In January, SEC Commissioner Allison Herren Lee suggested that corporate executives' pay should be tied to ESG goals.
Adding to the problem, many businesses, especially in the oil and gas industry, are concerned that banks and other financial institutions may not lend them money in the future due to pressure from ESG advocates.
"It has people scared to death," Jay Burr, senior vice president of oil company Panex, told Just the News last week as part of the same special report on the oil and gas industry.
Burr explained that while Panex doesn't get money from banks and can insulate itself from ESG, many companies can't do that.
"Look at the shale industry," he said. "A lot of that work was financed from the banks. Well, if you're an oil and gas company, and you need $1 to drill a well and the bank is the company that is giving you that dollar, and all of a sudden they decide not to give it to you, you're in trouble — especially if you don't have enough production to cover that dollar ... it goes back to the method of control. If you don't want an oil company to do X, Y, and Z, you put restrictions on what money they can generate to build their company. And, so, all of a sudden, they have to start doing different things."
Since 2017, funds raised for oil and gas by U.S. private equity managers have steadily plummeted.

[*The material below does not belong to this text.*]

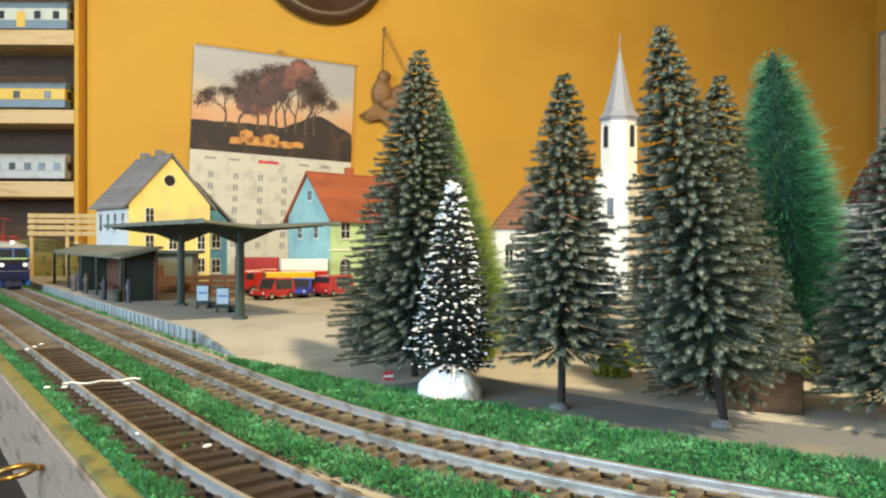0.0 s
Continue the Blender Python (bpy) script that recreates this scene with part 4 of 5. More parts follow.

"ESG is a leading cause of inflation in the United States," said Oaks. "There is not enough money going into the oil and gas space, resulting in low oil and gas volume and thereby driving up the cost because supply is insufficient to meet demand. We need more supply."
Just the News has previously reported on how experts blame ESG in part for contributing to the current spike in gas and diesel prices.
"Climate finance and ESG policy are significantly raising the cost of capital for oil and gas producers," tweeted Richard Morrison, senior fellow at the Competitive Enterprise Institute.
However, this may be a necessary evil to transition from fossil fuels to renewable energy, according to a Goldman Sachs analysis from earlier this year.
Higher prices for energy "definitely help to accelerate the energy transition," the analysis acknowledged. "The more expensive the hydrocarbons, the cheaper the low-carbon alternative becomes. But it also creates affordability problems which could generate political backlash. That is the risk — political instability and the consumer effectively suffering from this cost inflation. But from a pure economic perspective, higher oil and gas prices accelerate the energy transition. They just do it in a way that can be disruptive from a social perspective."
Goldman Sachs has embraced the ESG movement. The Securities and Exchange Commission (SEC) is currently investigating the company over its funds that aim to invest based on ESG.